Da plus a minus. Nel 2001, gli accademici della Purdue University negli Stati Uniti hanno confermato l’esistenza dell’“effetto dot.com”: un’azienda che modificasse il suo nome per includere il suffisso “.com” poteva aspettarsi rendimenti anomali del +74% nei 10 giorni prima e/o dopo l’annuncio. Una cavalcata che in molti casi proseguiva.
Ma, come si dice, tutti i nodi prima o poi vengono al pettine. Dopo il crash delle dot.com, una società il cui nome era associato a Internet non se la passava benissimo in quanto a prezzo delle azioni.

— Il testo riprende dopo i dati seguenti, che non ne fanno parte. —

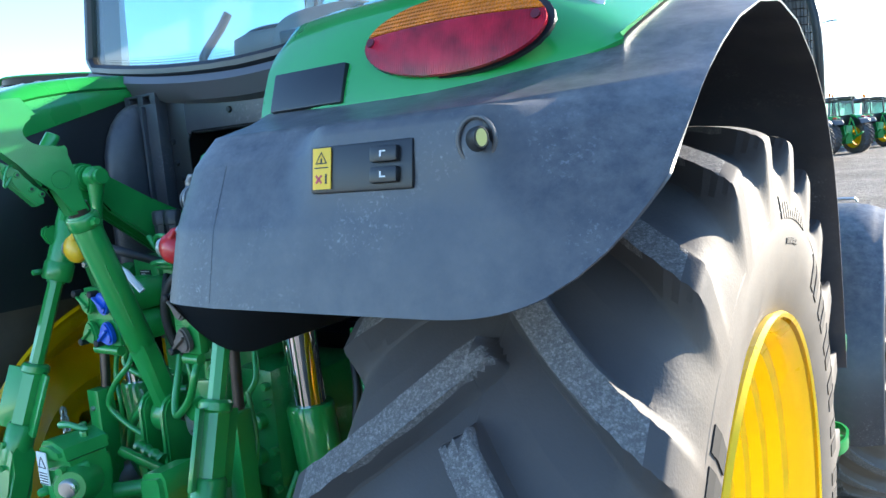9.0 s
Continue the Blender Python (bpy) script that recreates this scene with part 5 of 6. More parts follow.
# ---- the tractor: couplers, valves, hitch ----
def cap_flap(side_x_, y, z, mat, parent, upper):
    """A shield-shaped dust cap of a hydraulic coupler, with its grip ridge and black corner knob."""
    k = 1 if upper else -1
    outline = [(-0.019, 0.016), (0.004, 0.0225), (0.020, 0.016), (0.0215, 0.0), (0.012, -0.020), (0.0, -0.027), (-0.014, -0.016), (-0.021, 0.002)]
    outline = [(side_x_ + u, z + k * w) for u, w in soft_outline(outline, 2)]
    bm = prism(bmesh.new(), outline if upper else outline[::-1], 0.016, xz(y - 0.003), 0.004)
    cap = part("dust_cap", bm, mat, parent)
    ridge = box(bmesh.new(), (side_x_ - 0.002, y - 0.014, z + k * 0.001), (0.038, 0.009, 0.0055), euler(0, 36 * k, 0), 0.002)
    part("grip_ridge", ridge, mat, cap)
    bm = tube(bmesh.new(), [(side_x_ - 0.023, y - d, z + k * 0.0185) for d in (0.0, 0.018, 0.020)], [0.0078, 0.0078, 0.0055], 14)
    part("cap_knob", bm, HOSE, cap, "black rubber knob")


def gladhand(x, y, z, mat, parent, name):
    """An air brake coupling head: metal body with a coloured swivel cover."""
    g = empty("brake_coupling", (0, 0, 0), parent, name)
    bm = tube(bmesh.new(), [(x - 0.045, y + 0.02, z), (x - 0.03, y + 0.015, z), (x - 0.008, y + 0.01, z)], [0.015, 0.019, 0.018], 18)
    tube(bm, [(x - 0.052, y + 0.03, z + 0.02), (x - 0.045, y + 0.03, z + 0.0), (x - 0.05, y + 0.03, z - 0.025)], 0.007, 8)
    tube(bm, [(x + 0.02, y + 0.02, z), (x + 0.034, y + 0.024, z), (x + 0.035, y + 0.024, z), (x + 0.050, y + 0.03, z - 0.004)], [0.0085, 0.0085, 0.0065, 0.0065], 10)
    box(bm, (x + 0.024, y + 0.012, z + 0.0), (0.013, 0.026, 0.054), None, 0.004)
    for k in range(4):
        lathe(bm, [(-0.0025, 0.014), (-0.0025, 0.0225 - 0.003 * (k % 2)), (0.0025, 0.0225 - 0.003 * (k % 2)), (0.0025, 0.014)], (x - 0.022 - 0.0085 * k, y + 0.012, z), "x", 20, closed=True)
    for dz in (0.03, -0.032):
        tube(bm, [(x + 0.026, y - 0.01, z + dz), (x + 0.026, y + 0.02, z + dz)], 0.006, 8)
    part("coupling_body", bm, STEEL, g, "bright metal coupling body")
    bm = bmesh.new()
    bmesh.ops.create_uvsphere(bm, u_segments=24, v_segments=14, radius=1.0)
    for v in bm.verts:
        w = v.co.copy()
        v.co = Vector((x - 0.003 + 0.0265 * math.copysign(abs(w.x) ** 0.85, w.x) * (1 - 0.10 * w.z), y - 0.006 + 0.019 * w.y, z + 0.0285 * w.z - 0.004 * w.x))
    tube(bm, [(x + 0.004, y - 0.010, z + 0.022), (x + 0.012, y - 0.008, z + 0.034), (x + 0.016, y - 0.004, z + 0.036)], [0.010, 0.006, 0.004], 10)
    part("swivel_cover", bm, mat, g)
    sp = [Vector((x + 0.018 - 0.004 * k / 6, y - 0.004 + 0.0, z + 0.034)) + Vector((0.004 * k / 4, 0.006 * math.cos(k * 1.57), 0.006 * math.sin(k * 1.57))) for k in range(25)]
    part("spring", tube(bmesh.new(), sp, 0.0015, 5), STEEL, g)


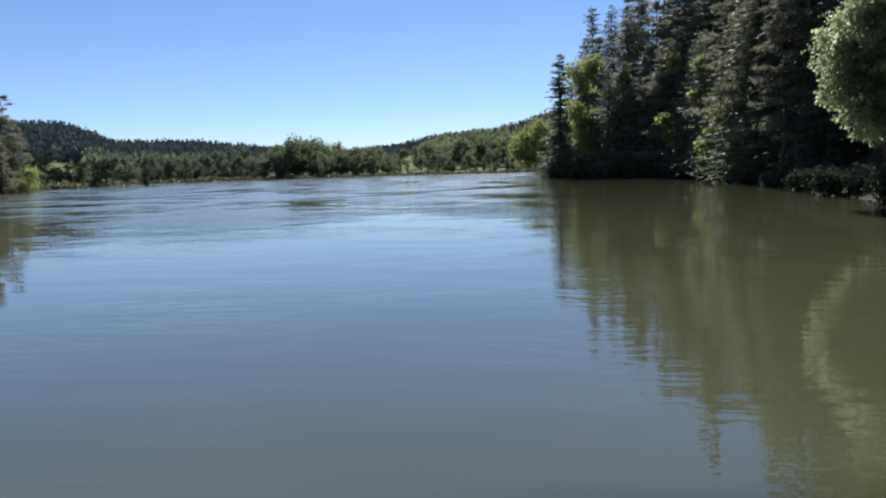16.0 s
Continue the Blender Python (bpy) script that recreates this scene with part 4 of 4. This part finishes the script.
for q, (az, d, z, sz) in enumerate(((44.5, 6.85, 0.02, (0.13, 0.12, 0.12)), (43.9, 9.6, 0.05, (0.26, 0.16, 0.07)), (46.3, 10.0, 0.16, (0.6, 0.16, 0.09)),
                                    (45.9, 11.3, 0.24, (0.5, 0.2, 0.1)), (40.9, 12.6, 0.05, (0.45, 0.35, 0.24)), (41.6, 13.6, 0.2, (0.6, 0.45, 0.5)), (41.5, 11.4, 0.04, (0.4, 0.3, 0.2)), (42.2, 12.3, 0.15, (0.45, 0.4, 0.36)), (42.2, 10.4, 0.03, (0.36, 0.3, 0.18)), (43.6, 12.2, 0.08, (0.4, 0.3, 0.26)), (44.7, 11.0, 0.02, (0.42, 0.3, 0.22)), (45.6, 8.9, 0.05, (0.36, 0.25, 0.16)),
                                    (44.9, 8.2, 0.0, (0.3, 0.2, 0.1)))):
    rock(spot(az, d, z), (sz[0] * 1.1, sz[1] * 1.1, sz[2] * 1.1), 540 + q, -az + (q * 37 % 30) - 15)
rock(spot(46.9, 7.3, 0.16), (0.44, 0.42, 0.46), 561, -46.9, "dark angular boulder with a pale sunlit edge", breaks=((0.25, -1, 0.12, 0.5), (-0.75, -0.3, 0.62, 0.56), (-0.5, 0.1, 1, 0.8), (0.9, -0.4, 0.1, 0.8)))
rock(spot(45.1, 5.2, 0.22), (0.4, 0.38, 0.46), 562, -46.0, "broad sunlit grey boulder with a rounded top", breaks=((-0.45, -0.5, 1, 0.72), (0.8, -0.7, 0.2, 0.7), (0, -1, 0.1, 0.8)))
rock(spot(50.4, 7.6, 0.0), (0.42, 0.36, 0.34), 563, -50, "dark mossy boulder under the bush", breaks=((0, -1, 0.2, 0.6),))
rng = np.random.default_rng(58)
for q in range(20):
    d = 4.9 + q * 0.42
    az = float(np.interp(d, (4.9, 6.0, 7.2, 10, 13), (42.5, 44.2, 43.6, 41.8, 41.0))) + rng.uniform(0.6, 5.0)
    w = rng.uniform(0.12, 0.27)
    rock(spot(az, d, rng.uniform(0.0, 0.08)), (w, w * rng.uniform(0.6, 0.9), w * rng.uniform(0.5, 0.8)), 580 + q, rng.uniform(0, 180), "small grey-brown stone wedged at the water's edge")
rock(spot(43.0, 7.0, -0.09), (0.2, 0.16, 0.12), 571, -40, "yellowish algae-covered stone just breaking the water", skin=SUNKEN)

rng = np.random.default_rng(59)
for q in range(16):
    d = 5.2 + q * 0.42
    az = float(np.interp(d, (4.9, 6.0, 7.2, 10, 13), (41.0, 43.6, 43.2, 41.2, 40.4))) - rng.uniform(0.2, 3.2)
    w = rng.uniform(0.12, 0.3)
    rock(spot(az, d, -0.12 - 0.5 * w * rng.uniform(0.6, 1.2)), (w, w * 0.8, w * 0.45), 620 + q, rng.uniform(0, 180), "algae-covered stone on the lake bed near the shore", skin=SUNKEN)

# grass tufts between the stones
def grass_tuft(az, d, seed, tall=0.35, count=70):
    rng = np.random.default_rng(seed)
    b = at_ground(az, d)
    V = []
    for _ in range(count):
        p = np.array((rng.normal() * 0.07, rng.normal() * 0.07, -0.02))
        lean = np.array((rng.normal() * 0.3, rng.normal() * 0.3, 1.0)) * tall * rng.uniform(0.5, 1.1)
        side = unit(np.cross(lean, rng.normal(size=3))) * 0.0035
        mid = p + lean * 0.6
        tip = p + lean + np.array((lean[0], lean[1], -0.12 * tall)) * 0.4
        V.extend((p - side, p + side, mid + side * 0.8, mid - side * 0.8, mid - side * 0.8, mid + side * 0.8, tip + side * 0.1, tip - side * 0.1))
    root = part("grass_tuft", quads_mesh("grass_tuft", np.array(V)), GRASS)
    root.location = b
    return tagged(root, "tuft of fresh grass between the shore stones", "grass", "grass tufts on the bank")


rng = np.random.default_rng(67)
for q, (az, d) in enumerate(((49.3, 6.2), (50.5, 6.0), (51.5, 5.6), (50.8, 7.2), (52.5, 5.8), (49.6, 6.6), (51.2, 6.4), (52.2, 7.0), (53.4, 6.3), (54.2, 7.2), (53.0, 7.6), (55.0, 6.0), (51.4, 4.9), (53.4, 5.1), (52.8, 6.8))):
    grass_tuft(az, d, 900 + q, 0.14 + 0.04 * (q % 3), 50)


def dead_twig(points, r, label="thin bare curved twig caught among the stones"):
    p = np.array([sight(*q) for q in points])
    root = part("dead_twig", tubes_mesh("dead_twig", [tube(smooth_way(p, 14, 0.006) - p[0], np.linspace(r, r * 0.3, 14), 5)]), DRIFT, smooth=True)
    root.location = p[0]
    return tagged(root, label, "twig", "dead twigs on the shore")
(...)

Molti degli stessi ricercatori che hanno scritto il documento del 2001 hanno riscontrato l’effetto opposto in un documento del 2003, scoprendo che, durante il crash, la rimozione di “.com” dal nome di un’impresa ha portato a rendimenti anormali cumulativi di circa il +64%.
La peculiarità di questo effetto ha rappresentato una delle numerose anomalie della bolla tecnologica, anomalie che hanno spinto molti a mettere in discussione la razionalità degli investitori e l’efficienza dei mercati finanziari.

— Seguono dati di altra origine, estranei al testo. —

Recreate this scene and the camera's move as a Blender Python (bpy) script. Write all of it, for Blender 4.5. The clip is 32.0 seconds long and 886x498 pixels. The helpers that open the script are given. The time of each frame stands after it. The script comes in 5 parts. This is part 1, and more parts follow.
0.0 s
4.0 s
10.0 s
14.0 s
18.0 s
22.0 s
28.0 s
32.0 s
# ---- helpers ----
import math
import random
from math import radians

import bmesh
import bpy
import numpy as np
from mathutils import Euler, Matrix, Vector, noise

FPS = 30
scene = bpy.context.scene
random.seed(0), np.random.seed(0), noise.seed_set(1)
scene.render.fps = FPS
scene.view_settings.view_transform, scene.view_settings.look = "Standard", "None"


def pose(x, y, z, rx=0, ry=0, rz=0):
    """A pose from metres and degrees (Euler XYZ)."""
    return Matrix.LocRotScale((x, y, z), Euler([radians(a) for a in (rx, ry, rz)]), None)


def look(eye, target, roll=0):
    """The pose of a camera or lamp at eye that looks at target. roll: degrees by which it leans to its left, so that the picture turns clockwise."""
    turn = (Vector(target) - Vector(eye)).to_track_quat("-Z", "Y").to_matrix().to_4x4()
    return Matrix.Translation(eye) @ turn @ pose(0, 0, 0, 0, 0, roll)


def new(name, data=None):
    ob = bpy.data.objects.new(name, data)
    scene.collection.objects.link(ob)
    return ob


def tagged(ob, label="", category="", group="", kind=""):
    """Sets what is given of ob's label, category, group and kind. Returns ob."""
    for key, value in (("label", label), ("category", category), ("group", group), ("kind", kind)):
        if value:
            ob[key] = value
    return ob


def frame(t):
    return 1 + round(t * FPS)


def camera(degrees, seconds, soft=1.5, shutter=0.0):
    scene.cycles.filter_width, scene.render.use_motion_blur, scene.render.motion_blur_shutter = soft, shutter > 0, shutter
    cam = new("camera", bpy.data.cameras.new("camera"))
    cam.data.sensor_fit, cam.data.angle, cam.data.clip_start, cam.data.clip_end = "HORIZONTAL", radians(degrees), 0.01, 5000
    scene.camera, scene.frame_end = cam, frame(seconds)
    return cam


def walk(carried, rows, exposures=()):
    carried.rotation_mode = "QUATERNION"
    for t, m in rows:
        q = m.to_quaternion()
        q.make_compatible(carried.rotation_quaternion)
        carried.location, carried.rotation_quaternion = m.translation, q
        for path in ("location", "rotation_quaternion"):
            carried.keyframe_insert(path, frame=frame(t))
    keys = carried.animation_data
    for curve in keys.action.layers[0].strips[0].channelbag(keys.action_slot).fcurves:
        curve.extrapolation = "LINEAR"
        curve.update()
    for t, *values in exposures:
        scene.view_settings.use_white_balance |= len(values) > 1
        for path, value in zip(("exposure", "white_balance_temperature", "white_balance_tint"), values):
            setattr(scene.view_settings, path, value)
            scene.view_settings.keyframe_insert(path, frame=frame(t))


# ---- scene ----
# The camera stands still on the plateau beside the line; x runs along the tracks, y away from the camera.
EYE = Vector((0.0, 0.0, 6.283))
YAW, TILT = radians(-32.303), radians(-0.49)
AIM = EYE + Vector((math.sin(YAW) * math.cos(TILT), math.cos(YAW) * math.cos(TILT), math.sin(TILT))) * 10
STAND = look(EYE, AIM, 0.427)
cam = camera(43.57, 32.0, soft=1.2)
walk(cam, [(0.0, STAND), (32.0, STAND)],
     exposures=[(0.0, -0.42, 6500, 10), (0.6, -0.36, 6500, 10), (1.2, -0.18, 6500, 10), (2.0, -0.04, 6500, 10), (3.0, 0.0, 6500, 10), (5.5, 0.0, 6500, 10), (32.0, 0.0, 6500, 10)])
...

L’effetto-nome nelle selezioni di personale. Sai che il nome gioca un ruolo non secondario anche quando si tratta di assumere personale? E’ stato infatti dimostrato che può determinare chi, fra i vari candidati, otterrà il lavoro. Sempre nel 2003, Marianne Bertrand e Sendhil Mullainathan hanno condotto un esperimento sul campo negli Stati Uniti. Facendo cosa? In soldoni, hanno creato una serie di curricula e fatto domanda per un tot di posti di lavoro pubblicizzati sui giornali. Il loro “trucco” è stato cambiare i nomi sui CV in modo che rispecchiassero gruppi etnici diversi. Cosa è venuto fuori da tutto ciò? Che i candidati con nomi bianchi dovevano inviare circa 10 curricula per ottenere un contatto, mentre per raggiungere lo stesso risultato quelli con nomi afroamericani dovevano spedirne circa 15.
Questa e altre ricerche sui pregiudizi inconsci costituiscono una delle principali ragioni per cui molti processi di colloquio e selezione oggi prevedono che i dati identificativi dei candidati siano tenuti nascosti.
Come puoi aggirare l’ostacolo. In conclusione, perché mai un nome dovrebbe influenzare le tue decisioni? Possiamo rispondere che a ciò contribuisce sia il pregiudizio cosciente sia quello inconscio. Come puoi uscire dall’impasse? Esercitandoti a mettere in atto una serie di passaggi che rallentino il processo decisionale, in modo che l’esito sia migliore.
Qualche esempio? La tua pianificazione degli investimenti, l’assunzione di una persona e…ovviamente, la scelta della birra da comprare.